Tottenham's Lucas Moura celebrates after scoring his side's third goal during the Champions League semifinal second leg soccer match between Ajax and Tottenham Hotspur at the Johan Cruyff ArenA in Amsterdam, Netherlands, Wednesday, May 8, 2019. (AP Photo/Peter Dejong)
Tottenham's Lucas Moura celebrates after scoring his side's third goal during the Champions League semifinal second leg soccer match between Ajax and Tottenham Hotspur at the Johan Cruyff ArenA in Amsterdam, Netherlands, Wednesday, May 8, 2019. (AP Photo/Peter Dejong)

Moura scored twice before the hour — once on a counter-attack with Dele Alli; once capitalizing on bungling in the Ajax defense — to put the Spurs within a goal of squeaking through. Ajax had chances to rebuild its lead as Ziyech hit the post once and went close several times. For the Spurs, Jan Vertonghen, an Ajax academy product no less, nodded a header off the crossbar and time appeared to be running out. Until Moura struck again, seemingly out of nowhere, on a last-chance hoof up the gut.

Had Ajax seen it out, and made it back to the pinnacle of the continental game, its Cinderella run would have been a repudiation of the very notion that club soccer is now run entirely by the big money. That only the richest of teams can compete in this moneyed era, in this age of nine-figure transfer fees and teams speaking openly about their pursuit of a billion dollars in annual revenue, as Barca has.
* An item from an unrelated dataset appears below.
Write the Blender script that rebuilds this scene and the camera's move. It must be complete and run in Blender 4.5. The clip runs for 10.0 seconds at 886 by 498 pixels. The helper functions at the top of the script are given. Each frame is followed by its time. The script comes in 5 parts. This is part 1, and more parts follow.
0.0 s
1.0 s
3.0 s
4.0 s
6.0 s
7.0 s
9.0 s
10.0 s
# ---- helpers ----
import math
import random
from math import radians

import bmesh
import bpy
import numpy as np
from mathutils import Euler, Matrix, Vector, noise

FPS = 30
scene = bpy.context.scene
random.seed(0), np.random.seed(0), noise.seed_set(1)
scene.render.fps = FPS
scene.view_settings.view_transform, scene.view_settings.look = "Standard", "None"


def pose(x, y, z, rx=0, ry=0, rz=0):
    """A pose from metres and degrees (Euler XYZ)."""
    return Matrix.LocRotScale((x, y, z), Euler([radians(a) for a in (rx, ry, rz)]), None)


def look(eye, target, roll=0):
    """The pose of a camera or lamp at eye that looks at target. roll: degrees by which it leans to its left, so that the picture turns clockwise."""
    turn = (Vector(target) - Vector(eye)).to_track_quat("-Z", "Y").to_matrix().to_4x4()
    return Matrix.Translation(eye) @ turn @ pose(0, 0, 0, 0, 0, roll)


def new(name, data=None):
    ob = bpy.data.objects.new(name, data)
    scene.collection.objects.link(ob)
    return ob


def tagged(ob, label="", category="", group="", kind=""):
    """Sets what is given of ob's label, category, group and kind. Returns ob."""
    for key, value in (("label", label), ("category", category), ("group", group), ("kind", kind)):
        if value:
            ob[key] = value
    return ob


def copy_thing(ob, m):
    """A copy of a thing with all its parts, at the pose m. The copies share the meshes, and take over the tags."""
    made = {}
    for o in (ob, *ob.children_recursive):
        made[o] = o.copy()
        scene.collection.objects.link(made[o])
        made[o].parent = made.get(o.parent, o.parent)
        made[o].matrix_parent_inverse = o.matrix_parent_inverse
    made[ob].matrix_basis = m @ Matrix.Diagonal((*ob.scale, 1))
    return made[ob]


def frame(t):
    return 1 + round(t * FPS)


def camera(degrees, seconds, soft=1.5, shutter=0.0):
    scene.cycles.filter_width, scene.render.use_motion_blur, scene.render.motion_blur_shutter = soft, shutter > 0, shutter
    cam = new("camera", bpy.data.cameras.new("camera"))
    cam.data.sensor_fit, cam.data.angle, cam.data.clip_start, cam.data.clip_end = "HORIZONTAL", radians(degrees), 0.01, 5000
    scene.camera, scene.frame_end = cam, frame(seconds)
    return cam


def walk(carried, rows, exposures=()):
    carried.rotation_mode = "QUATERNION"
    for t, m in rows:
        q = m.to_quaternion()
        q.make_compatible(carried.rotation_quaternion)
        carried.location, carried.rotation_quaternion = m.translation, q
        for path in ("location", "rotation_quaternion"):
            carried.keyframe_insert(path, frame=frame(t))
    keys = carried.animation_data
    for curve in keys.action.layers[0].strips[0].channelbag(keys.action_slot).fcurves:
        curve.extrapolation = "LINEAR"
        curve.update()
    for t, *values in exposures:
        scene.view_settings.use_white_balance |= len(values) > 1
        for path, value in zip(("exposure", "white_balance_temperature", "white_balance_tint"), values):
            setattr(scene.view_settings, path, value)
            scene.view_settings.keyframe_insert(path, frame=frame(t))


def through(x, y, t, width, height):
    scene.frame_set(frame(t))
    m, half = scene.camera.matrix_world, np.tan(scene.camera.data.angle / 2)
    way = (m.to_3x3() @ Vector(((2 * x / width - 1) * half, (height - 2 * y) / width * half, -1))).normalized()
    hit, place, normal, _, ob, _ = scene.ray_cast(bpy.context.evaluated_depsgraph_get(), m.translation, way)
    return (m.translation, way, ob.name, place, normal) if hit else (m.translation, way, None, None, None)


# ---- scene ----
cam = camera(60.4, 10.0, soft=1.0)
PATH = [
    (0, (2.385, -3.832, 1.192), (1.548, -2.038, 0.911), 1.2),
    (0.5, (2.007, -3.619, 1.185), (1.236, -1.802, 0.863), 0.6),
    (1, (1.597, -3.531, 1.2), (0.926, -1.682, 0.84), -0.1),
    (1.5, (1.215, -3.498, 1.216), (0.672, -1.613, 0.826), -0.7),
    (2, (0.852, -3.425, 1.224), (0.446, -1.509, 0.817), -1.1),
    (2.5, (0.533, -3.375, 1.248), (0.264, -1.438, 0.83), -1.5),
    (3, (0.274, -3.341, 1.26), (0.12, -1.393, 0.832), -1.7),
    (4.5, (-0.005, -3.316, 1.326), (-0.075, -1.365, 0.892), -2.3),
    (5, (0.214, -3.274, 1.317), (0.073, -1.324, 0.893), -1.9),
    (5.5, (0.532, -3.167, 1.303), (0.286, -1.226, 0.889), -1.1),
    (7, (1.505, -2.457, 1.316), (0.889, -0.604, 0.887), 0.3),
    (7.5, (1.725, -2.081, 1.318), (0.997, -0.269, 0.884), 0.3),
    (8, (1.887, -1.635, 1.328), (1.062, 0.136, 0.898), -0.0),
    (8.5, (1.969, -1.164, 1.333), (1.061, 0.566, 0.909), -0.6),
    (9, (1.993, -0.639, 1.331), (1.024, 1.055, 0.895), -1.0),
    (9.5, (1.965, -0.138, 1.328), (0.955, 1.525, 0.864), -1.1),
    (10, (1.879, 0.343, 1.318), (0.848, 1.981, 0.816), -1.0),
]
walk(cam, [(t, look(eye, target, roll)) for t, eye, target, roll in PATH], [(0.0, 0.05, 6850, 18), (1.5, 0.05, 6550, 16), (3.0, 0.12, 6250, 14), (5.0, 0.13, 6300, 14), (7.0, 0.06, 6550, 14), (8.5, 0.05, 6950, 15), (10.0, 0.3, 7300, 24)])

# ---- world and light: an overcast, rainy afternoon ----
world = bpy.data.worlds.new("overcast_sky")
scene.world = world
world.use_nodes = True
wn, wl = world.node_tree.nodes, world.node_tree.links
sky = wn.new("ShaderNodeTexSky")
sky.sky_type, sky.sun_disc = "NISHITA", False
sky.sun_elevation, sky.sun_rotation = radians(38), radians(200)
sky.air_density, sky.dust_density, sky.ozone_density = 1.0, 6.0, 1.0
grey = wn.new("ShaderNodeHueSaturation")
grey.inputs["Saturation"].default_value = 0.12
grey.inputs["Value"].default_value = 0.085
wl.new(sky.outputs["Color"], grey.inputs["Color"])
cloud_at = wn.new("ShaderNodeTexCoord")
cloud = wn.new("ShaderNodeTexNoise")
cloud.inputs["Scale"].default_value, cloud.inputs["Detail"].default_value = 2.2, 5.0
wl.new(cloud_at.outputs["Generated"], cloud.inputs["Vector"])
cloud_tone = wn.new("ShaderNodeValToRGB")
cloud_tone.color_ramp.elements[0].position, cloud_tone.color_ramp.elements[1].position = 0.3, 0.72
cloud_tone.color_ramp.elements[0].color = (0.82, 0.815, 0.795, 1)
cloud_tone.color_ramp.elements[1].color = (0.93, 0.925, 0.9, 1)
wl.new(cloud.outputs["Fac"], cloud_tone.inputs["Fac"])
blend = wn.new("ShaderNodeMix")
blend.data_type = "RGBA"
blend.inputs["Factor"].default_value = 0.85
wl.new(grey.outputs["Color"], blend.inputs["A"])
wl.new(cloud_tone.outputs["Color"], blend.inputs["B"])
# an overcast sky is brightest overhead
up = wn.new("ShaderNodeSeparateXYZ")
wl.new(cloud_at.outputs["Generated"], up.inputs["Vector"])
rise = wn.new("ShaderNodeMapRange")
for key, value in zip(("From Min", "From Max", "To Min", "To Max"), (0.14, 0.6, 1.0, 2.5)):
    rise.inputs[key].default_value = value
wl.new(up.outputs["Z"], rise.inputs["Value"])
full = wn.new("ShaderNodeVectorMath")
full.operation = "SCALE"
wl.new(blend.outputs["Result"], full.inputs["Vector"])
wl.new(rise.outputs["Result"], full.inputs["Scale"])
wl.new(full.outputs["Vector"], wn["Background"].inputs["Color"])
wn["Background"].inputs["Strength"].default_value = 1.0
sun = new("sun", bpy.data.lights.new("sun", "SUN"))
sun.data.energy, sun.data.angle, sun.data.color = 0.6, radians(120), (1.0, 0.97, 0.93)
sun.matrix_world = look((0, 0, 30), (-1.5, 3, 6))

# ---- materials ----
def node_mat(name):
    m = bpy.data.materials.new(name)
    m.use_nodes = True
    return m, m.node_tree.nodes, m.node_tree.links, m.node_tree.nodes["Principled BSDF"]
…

Ajax has sculpted and crafted a team through its academy, augmented by savvy and strategic transfers, a method of team-building that has gone long out of fashion now that everything, and everyone, is for sale. But it’s a method that is also the only option when you play in a smaller league with commensurate television revenue. The Dutch juggernaut deserves credit for that still. But the point isn’t as well taken when you don’t make it all the way to the end.

When you get to play for the title, somehow, in your own succession of miracles. When, like the Spurs, you’re hopelessly short-staffed after two transfer windows provided no reinforcements to a thin squad. When, like the Spurs, you’ve faded badly in the Premier League because you’ve been running on fumes since Christmas. When, like the Spurs, you’ve been hit by one major injury after another, not least to star striker Harry Kane.

Because the Spurs are their own brand of miraculous.

They eked through the group stage with just two wins out of six and a negative goal difference, thanks to an 85th-minute equalizer at Barca by, of course, Lucas Moura. And in the quarterfinals, it somehow emerged as the victor in a madcap finale with the favored Manchester City, when some hypnotic late theater saw them advance, with help from the Video Assistant Referee.

Ajax dazzled Europe with its fearless attacking and its ceaseless high press. And its heartbreak may echo for years as the core of its team will likely be picked off by richer clubs this summer. Playmaker Frenkie de Jong has already been sold to Barca. And de Ligt looks like he’ll follow him there, ripping the spine and heart out of the team.

But while Ajax will lament how easily it surrendered all three of those goals — the second one in particular, borne of a misunderstanding between goalkeeper Andre Onana and veteran midfielder Lasse Schone — the Spurs are on their own fairytale run.

And that’s been the way this enchanting edition of the Champions League has gone, with one seemingly destined team colliding with another and another, with the unfancied one somehow always surviving. Now awaits a final between the winners of the Miracle of Merseyside and the Miracle of Amsterdam, while Barca and Ajax ponder the unlikelihood of their respective lots.

It will surely be miraculous in Madrid.